Imagine being at a conference or meetup giving a talk. You completely ace it (I believe you will, even if you don’t, you badass!) but then you feel anxiety setting in. You can feel it coming for you, slowly, surely: the end of your talk. Which means… it’s time for Q&A: Questions and (hopefully) your Answers.
Q&A is the most dreaded part of a presentation for some while being indispensable for others. Let’s talk about that.
It’s not 1 vs N
Let’s discuss the “fear” part of the Q&A first because let’s not deny it, it can be quite daunting.
Sometimes it makes you feel like you are in the middle of a technical interview. Instead of one interviewer, you have … an audience. Maybe 10 people, maybe 50, maybe way more than that. The chances are, there is someone in the audience who knows way more about the topic than you do. Maybe the person who wrote THE book on Java is in your audience while you are giving a Java talk. Now that is scary.
And yet, all of that does not matter. Because it is not a technical interview. Your Q&A is not a place where people will ask you questions to bring you down a notch. Here is the truth about Q&A (and your entire talk in general):
Your audience wants you to succeed.
Q&A is not a “1 vs All” proposition, it’s a collaborative moment. That person who knows more about the topic than you do… no matter how scary their presence may seem to you at first, they might be the ones to jump in and help you answer those questions. Just be sure to thank them for their help afterwards.
The biggest mistake in Q&A
It is normal to not know the answer to every question. Don’t let that distract you. Don’t let it get to you! You are still the presenter! You know enough about that topic to be there!
There is only one thing you should never do:
Never pretend to know the answer when you don’t.
I see people struggling with this. Some get so caught up in the idea that they are supposed to be “ultimate master experts” they have trouble handling the perceived emberrasment of not knowing the answer to a question. So they start inventing answers, to keep up appearances. Problem is: People know. Your audience can sense that you are making stuff up from a mile away. Especially people who have more knowledge on the topic than you do.
There is only one thing you can answer in this situation:
“I’m sorry, I don’t know the answer to that question…”
Yes, people expect you to be able to answer basic questions but if you have prepared a talk on something, you will be able to answer those questions. So it’s actually pretty straightforward: either you know, or you admit you don’t know. There is no shame in any of those two outcomes.
Q&A beyond your talk
Having been to quite some conferences now, I have noticed that the Q&A is often my favorite part. It gives me the opportunity to ask questions to people who know a lot more about the topic than I do. Even if I have no questions myself, I will often just sit there and listen to the questions other people come up with. Don’t forget: You have a room filled with people, each with a slightly different background and perspective. You’ll notice that often one of them ask a question that will make you think: “Oh… never even considered that.”
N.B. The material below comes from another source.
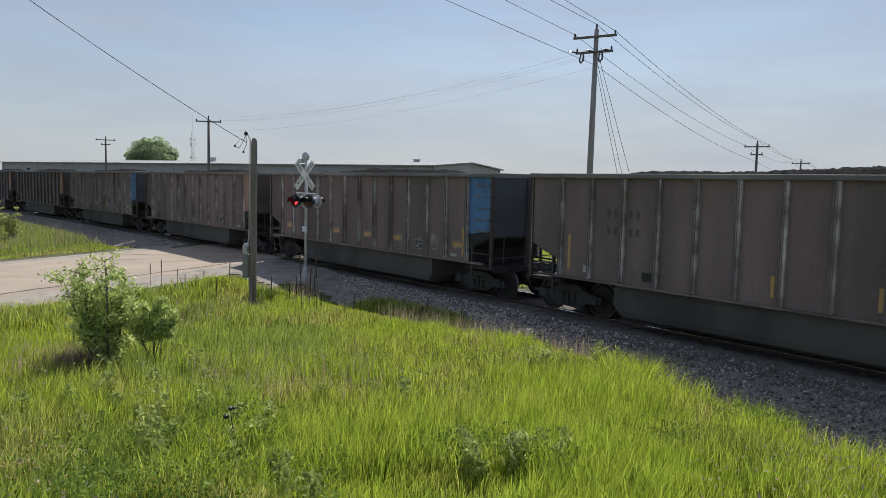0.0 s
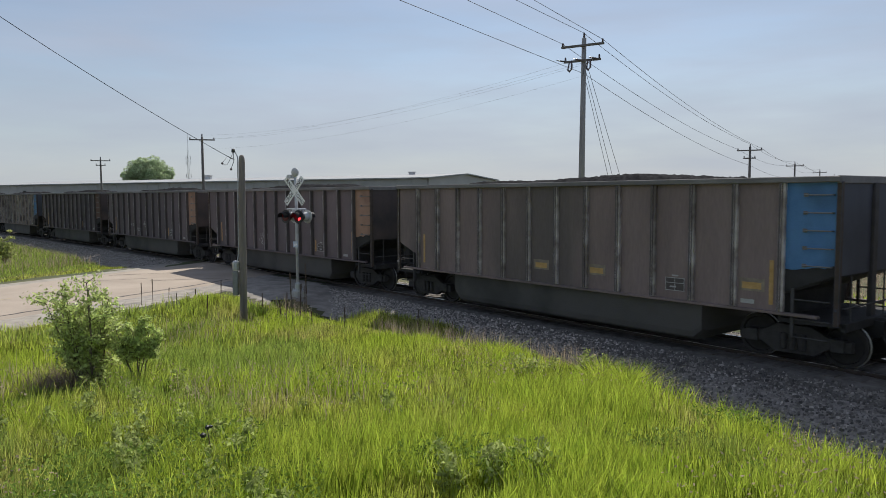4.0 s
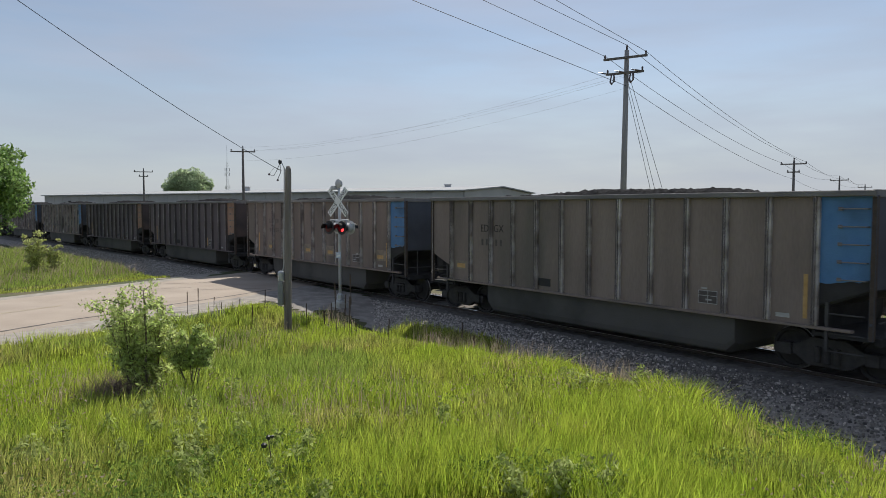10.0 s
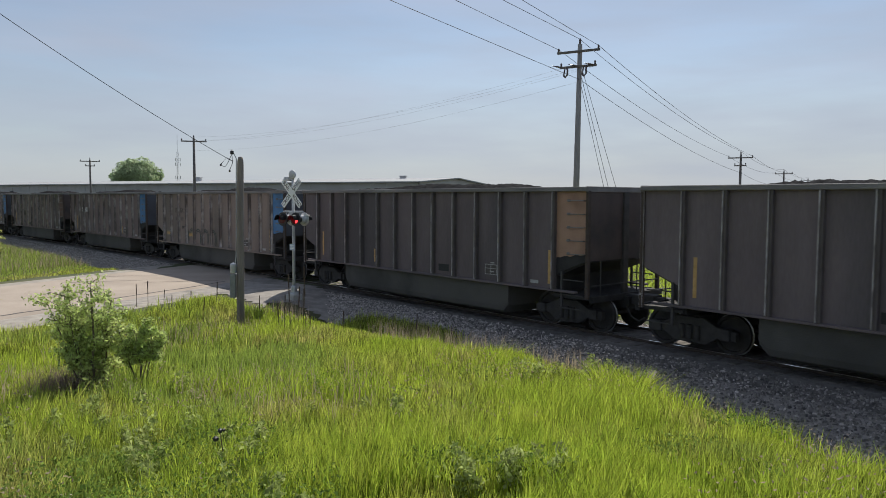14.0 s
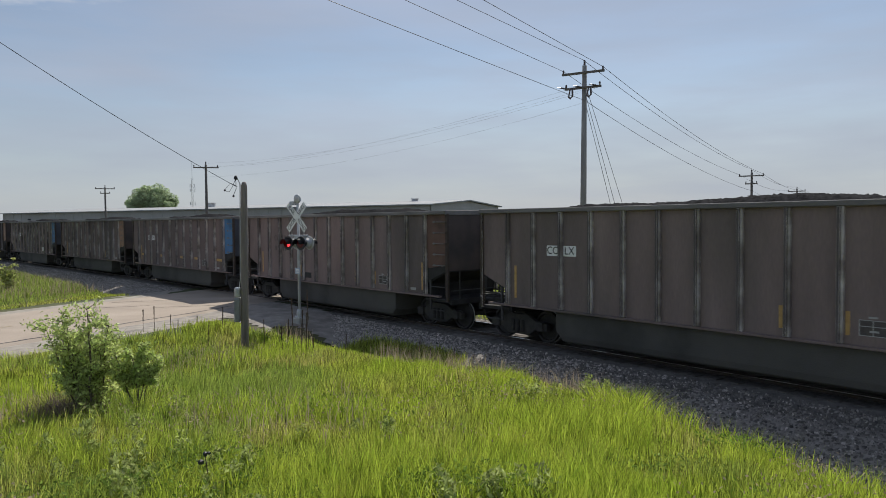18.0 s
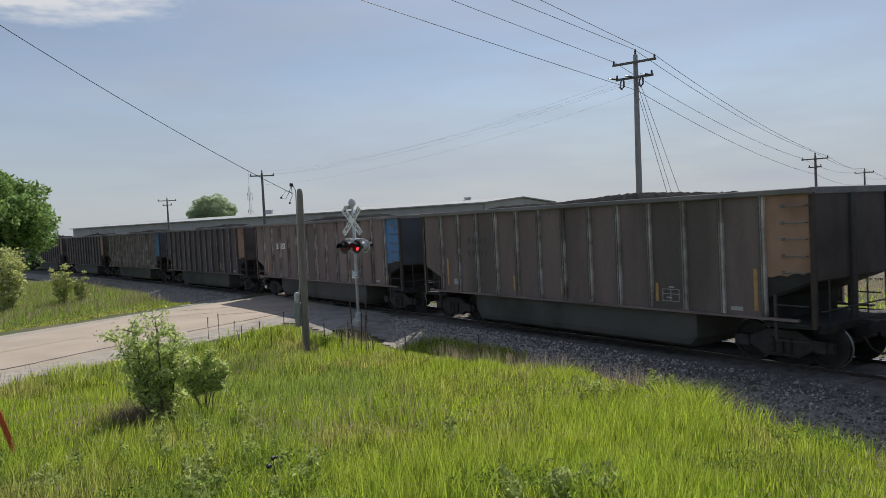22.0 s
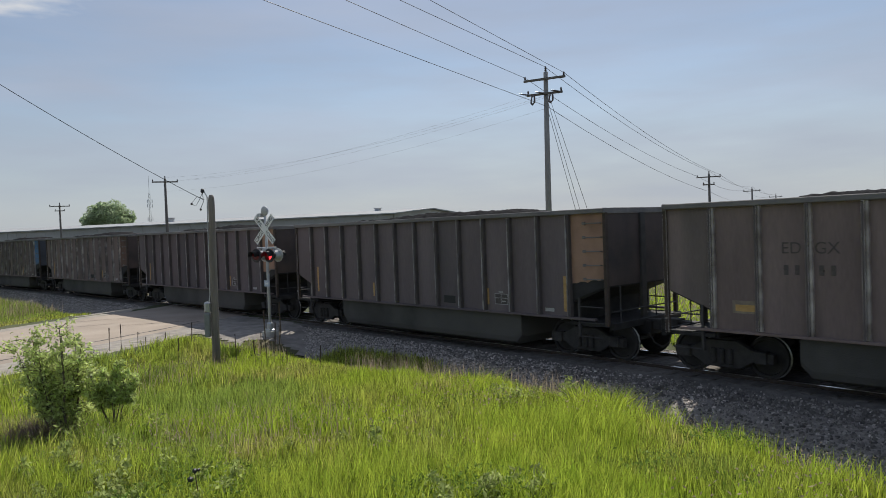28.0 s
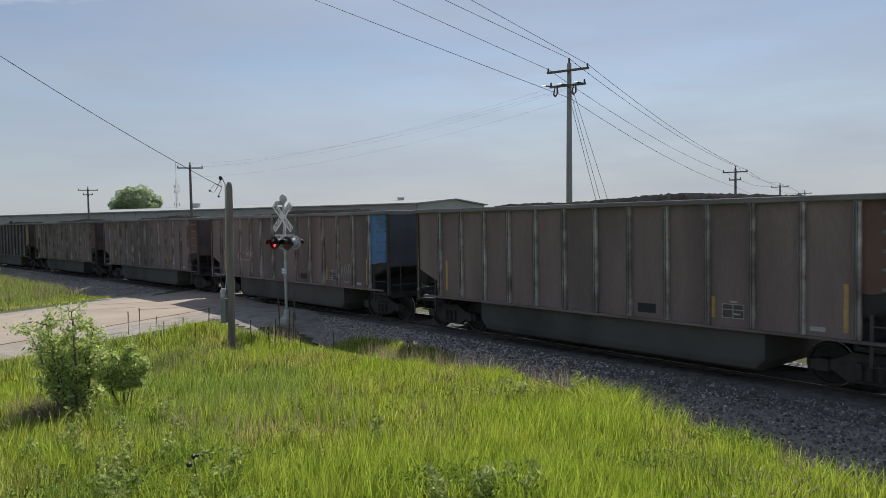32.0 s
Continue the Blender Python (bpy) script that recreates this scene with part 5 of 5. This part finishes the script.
def flash_rows(second):
    """Turns of the disc added before each ever-glowing lens to make it flash: flat while dark, edge-on while lit."""
    rows, t, half = [], 0.0, FLASH / 2
    lit = (lambda q: ((q + FLASH_START) / FLASH) % 1 >= 0.5) if second else (lambda q: ((q + FLASH_START) / FLASH) % 1 < 0.5)
    rows.append((0.0, lit(0.0)))
    t = half - FLASH_START % half
    while t < 32.0:
        rows.append((t - 0.034, lit(t - 0.04)))
        rows.append((t + 0.034, lit(t + 0.04)))
        t += half
    rows.append((32.0, lit(32.0)))
    return rows


def motions():
    for car, k, axles in CARS:
        rows = []
        for t in (0, 2, 4, 6, 8, 10, 12, 14, 16, 18, 20, 22, 24, 26, 28, 30, 32):
            x, y, z, h = rail_line(S0 - 7.27 + run(t) - PITCH * k)
            rows.append((t, pose(x, y, 0, 0, 0, h)))
        walk(car, rows)
        # wheels roll while the car is in sight: a turn of less than 90 degrees from row to row
        steps = [n / 15 for n in range(481) if -45 < S0 + run(n / 15) - PITCH * k < 48]
        for wheels, ax in axles if steps else ():
            turn = [(t, pose(ax, 0, 0.46, 0, math.degrees(run(t) / 0.46), 0)) for t in steps]
            if steps[0] > 0:
                turn.insert(0, (0.0, turn[0][1]))
            if steps[-1] < 32:
                turn.append((32.0, turn[-1][1]))
            walk(wheels, turn)
    for shut, second in SHUTTERS:
        walk(shut, [(t, pose(0, -0.022, 0, 0, 0, 84 if on else 0)) for t, on in flash_rows(second)])


FLASH, FLASH_START = 1.191, 0.2
ground()
road()
GRID = ground_grid()
gravel_apron(GRID)
road_details()
CARS = coal_cars()
SHUTTERS = crossing_signal()
wood_pole()
power_lines()
warehouse()
radio_mast()
distance()
stake()
seed_head()
shrub("shrub", -5.72, 12.0, ground_z(-5.72, 12.0), 2.02, 1.32, 41, 10000, 0.035, "leaf", "leafy green shrub with small pale leaves in the grass", 15, lean=-0.12, bare=0.2)
shrub("shrub", -5.0, 12.15, ground_z(-5.0, 12.15), 1.38, 1.05, 42, 4200, 0.034, "leaf", "small leafy shrub beside a larger one", 6, bare=0.45, foot=0.03)
dead_brush()
shrub("bush", -26.9, 38.0, ground_z(-26.9, 38.0), 3.4, 3.0, 43, 6000, 0.095, "paleleaf", "pale dusty green bush on the verge", 14)
shrub("bush", -25.3, 40.8, ground_z(-25.3, 40.8), 2.4, 1.5, 44, 2600, 0.09, "paleleaf", "yellowish green bush on the verge", 9)
shrub("bush", -24.4, 41.3, ground_z(-24.4, 41.3), 2.0, 1.0, 45, 1300, 0.09, "paleleaf", "yellowish green bush on the verge", 6)
tree("tree", -37.4, 50.2, ground_z(-37.4, 50.2), 10.3, 5.3, 51, 34000, 0.19, "treeleaf", "dense dark green leafy tree on the verge", 0.08)
tree("tree", -85.0, 213.5, -0.4, 15.2, 7.3, 52, 32000, 0.30, "fartree", "round green tree behind the warehouse", 0.34)
weeds(GRID)
dead_stalks()
meadow(GRID)
stones()
railway()
motions()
Despite the Q&A being a great moment of opportunity and collaboration, most speakers only share 2 things: Code and Slides. While you should be grateful they are willing to share their hard work, the Q&A part of the talk often gets lost to history. This can be extra frustrating for members of the audience who asked a question that was left unanswered.
When I started doing talks, I decided I wanted to do it differently. That is why, for every talk I give, I create a page containing, Slides, Code and the Q&A. See this example. This allows me to take whatever great interactions I had during the talk and bring it, at least partially, online for everyone to see. I can’t recommend this enough! It has so many great side effects.
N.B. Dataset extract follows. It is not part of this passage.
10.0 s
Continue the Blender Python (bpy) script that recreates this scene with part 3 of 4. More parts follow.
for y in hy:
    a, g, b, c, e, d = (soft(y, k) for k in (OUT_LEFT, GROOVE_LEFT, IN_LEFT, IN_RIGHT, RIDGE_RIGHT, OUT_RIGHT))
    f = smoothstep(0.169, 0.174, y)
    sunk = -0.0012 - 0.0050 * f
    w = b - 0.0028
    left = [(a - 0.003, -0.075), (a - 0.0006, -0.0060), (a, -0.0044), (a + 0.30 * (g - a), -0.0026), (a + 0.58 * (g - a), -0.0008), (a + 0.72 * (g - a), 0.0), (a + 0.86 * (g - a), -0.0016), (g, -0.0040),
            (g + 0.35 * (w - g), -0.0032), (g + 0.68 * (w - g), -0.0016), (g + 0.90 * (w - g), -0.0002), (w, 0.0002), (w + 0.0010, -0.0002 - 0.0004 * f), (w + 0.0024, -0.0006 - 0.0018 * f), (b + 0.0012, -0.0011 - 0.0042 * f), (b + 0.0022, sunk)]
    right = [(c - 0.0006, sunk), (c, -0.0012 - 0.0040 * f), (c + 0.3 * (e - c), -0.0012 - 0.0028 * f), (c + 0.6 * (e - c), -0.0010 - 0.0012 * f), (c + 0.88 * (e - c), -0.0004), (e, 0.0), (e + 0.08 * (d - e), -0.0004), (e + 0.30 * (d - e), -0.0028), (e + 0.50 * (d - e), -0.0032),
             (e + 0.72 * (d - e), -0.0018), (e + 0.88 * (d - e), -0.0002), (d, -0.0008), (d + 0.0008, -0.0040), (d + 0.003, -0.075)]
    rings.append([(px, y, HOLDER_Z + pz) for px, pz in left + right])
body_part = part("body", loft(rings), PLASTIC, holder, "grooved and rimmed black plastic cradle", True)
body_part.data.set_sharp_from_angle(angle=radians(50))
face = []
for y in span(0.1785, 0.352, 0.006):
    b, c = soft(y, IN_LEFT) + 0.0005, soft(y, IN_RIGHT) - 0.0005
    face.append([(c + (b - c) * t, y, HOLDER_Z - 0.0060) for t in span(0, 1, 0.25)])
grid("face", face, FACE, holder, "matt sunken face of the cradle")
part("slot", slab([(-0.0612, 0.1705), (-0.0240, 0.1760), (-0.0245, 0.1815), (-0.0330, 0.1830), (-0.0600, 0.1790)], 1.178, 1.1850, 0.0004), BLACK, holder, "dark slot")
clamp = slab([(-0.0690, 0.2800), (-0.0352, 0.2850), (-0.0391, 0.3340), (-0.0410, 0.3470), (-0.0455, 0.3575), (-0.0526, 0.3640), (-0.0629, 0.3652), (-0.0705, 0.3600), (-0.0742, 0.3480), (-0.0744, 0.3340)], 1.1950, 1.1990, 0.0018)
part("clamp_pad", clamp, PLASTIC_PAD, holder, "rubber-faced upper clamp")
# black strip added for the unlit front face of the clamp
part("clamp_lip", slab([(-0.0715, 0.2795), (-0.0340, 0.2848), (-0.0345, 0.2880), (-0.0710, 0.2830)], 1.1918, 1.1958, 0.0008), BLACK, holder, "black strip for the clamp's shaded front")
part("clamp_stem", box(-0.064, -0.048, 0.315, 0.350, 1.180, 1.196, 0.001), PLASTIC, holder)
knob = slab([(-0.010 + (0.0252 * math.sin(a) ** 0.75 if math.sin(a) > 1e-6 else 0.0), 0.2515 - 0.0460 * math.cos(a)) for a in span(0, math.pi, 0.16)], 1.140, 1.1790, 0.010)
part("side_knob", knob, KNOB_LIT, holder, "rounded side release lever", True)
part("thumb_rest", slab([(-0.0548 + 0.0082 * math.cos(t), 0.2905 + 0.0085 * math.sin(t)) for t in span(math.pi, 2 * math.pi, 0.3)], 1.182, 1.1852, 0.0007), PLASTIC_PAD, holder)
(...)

First of all, it enables you to say:
“I’m sorry, I don’t know the answer to that question but I will figure it out for you!”.
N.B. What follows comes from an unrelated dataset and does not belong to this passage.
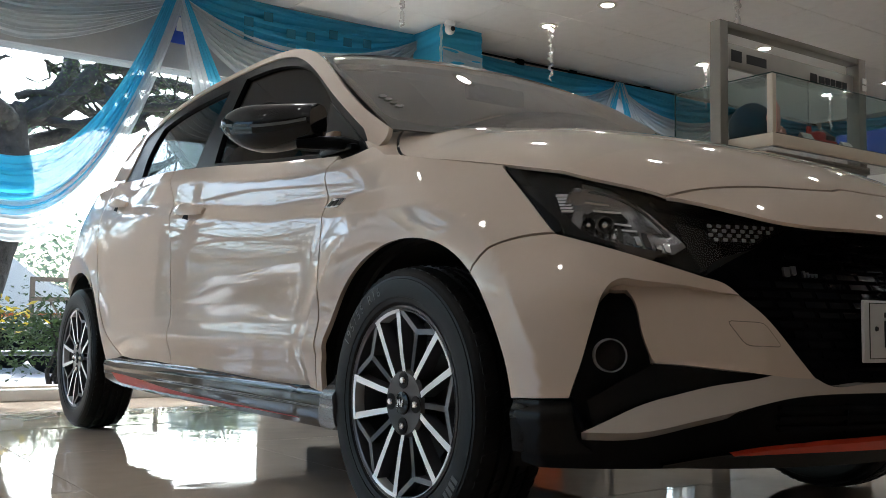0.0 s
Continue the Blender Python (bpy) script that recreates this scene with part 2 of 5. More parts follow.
def skin(s, z, out=0.0):
    """The car's lower skin, its right side: s runs from the nose's middle round the corner to the tail's middle."""
    s, z = np.asarray(s, float), np.asarray(z, float)
    p = plan(s)
    g = plan(np.clip(s + 0.004, 0, S_REAR + 0.05)) - plan(np.clip(s - 0.004, -0.05, S_REAR))
    g /= np.linalg.norm(g, axis=-1, keepdims=True)
    nx, ny = -g[..., 1], g[..., 0]
    nx, ny = -nx, -ny
    rows = _lean(s)
    d = np.empty_like(s)
    flat_r, flat_z = rows.reshape(-1, len(Z_KNOT)), np.broadcast_to(z, s.shape).ravel()
    # cubic in z through the twelve heights
    k = np.array(Z_KNOT)
    i = np.clip(np.searchsorted(k, flat_z) - 1, 0, len(k) - 2)
    r = np.arange(len(flat_z))
    slope = np.gradient(flat_r, k, axis=1)
    h = k[i + 1] - k[i]
    t = np.clip((flat_z - k[i]) / h, -0.5, 1.5)
    v0, v1, m0, m1 = flat_r[r, i], flat_r[r, i + 1], slope[r, i] * h, slope[r, i + 1] * h
    d = ((2 * t**3 - 3 * t**2 + 1) * v0 + (t**3 - 2 * t**2 + t) * m0 + (-2 * t**3 + 3 * t**2) * v1 + (t**3 - t**2) * m1).reshape(s.shape)
    # doors: flat upper band, a step under the shoulder line, a shallow scoop and a lower crease
    w = np.clip((s - 1.15) / 0.45, 0, 1) * np.clip((3.55 - s) / 0.6, 0, 1)
    w = w * w * (3 - 2 * w)
    d = d * (1 - w) + w * (np.interp(z - SHOULDER(s), STEP_Q, STEP_D) + np.interp(z, FOOT_FINE, FOOT_SOFT) - 0.006 * np.exp(-(((z - 0.525) / 0.06) ** 2) - ((s - 2.05) / 0.75) ** 2))
    # the fender behind the front wheel stands straight down to the sill
    keep = np.clip((1.78 - s) / 0.14, 0, 1) * np.clip((s - 1.25) / 0.1, 0, 1) * np.clip((0.56 - z) / 0.16, 0, 1)
    d = d + keep * np.maximum(-0.006 - 0.10 * np.clip(0.36 - z, 0, 1) - d, 0)
    # wheel flares: a crease round each opening, upright inside it
    for cx in (0.0, -2.58):
        rad = np.hypot(p[..., 0] - cx, z - 0.305)
        u = np.clip((0.57 - rad) / 0.14, 0, 1)
        up, ahead = np.clip((z - 0.305) / np.maximum(rad, 0.05), 0, 1), np.clip((p[..., 0] - cx) / np.maximum(rad, 0.05), 0, 1)
        lift = 0.016 * u * u - (0.08 + 0.19 * np.clip(np.hypot(up, ahead), 0, 1)) * np.clip(0.43 - rad, 0, 0.085)
        fade = np.where(p[..., 0] > cx, 1.0, np.clip(0.65 + (z - 0.30) / 0.3, 0.65, 1))
        d = d + lift * fade * (np.abs(p[..., 1]) > 0.6)
    d = d + out
    return np.stack([p[..., 0] + nx * d, side(p[..., 1] + ny * d), z + 0 * p[..., 0]], -1)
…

By posting the Q&A online, you’re effectively extending it beyond your timeslot. This gives you the time to figure out answers to the questions you couldn’t answer during the talk. That way, you are still helping your audience, which is what this is all about!
Secondly it also greatly benefits yourself! By keeping track of all the questions people have asked and answering them, you are effectively creating an amazing resource of information. Questions that are asked frequently are a nice indicator that your presentation is missing some content. Knowing what is missing, you can add that information to your slides to make your talk even more awesome!
After giving a talk a couple of times, I notice I often open my own website and go to a Q&A page of a previous talk and I use that content to answer questions. That’s not bad presenting, that’s giving your audience the content they are looking for.
This entire post originated because of a tweet by Angie Jones (a fellow badass!). In the tweet, she talks about being unable to answer some questions and how she handled it by researching the questions and writing a blog post about the answers.
It made me realize that I had been doing exactly the same thing for a while but never talked about it, assuming more people were already doing it anyway. Turns out I was wrong. I should have been advocating for sharing Q&A’s online and following up on unanswered questions a bit more.
With that at least partially corrected now by posting this, I hope to see more content out there. Not because a presenter succeeded in answering questions but because they failed and handled it with grace.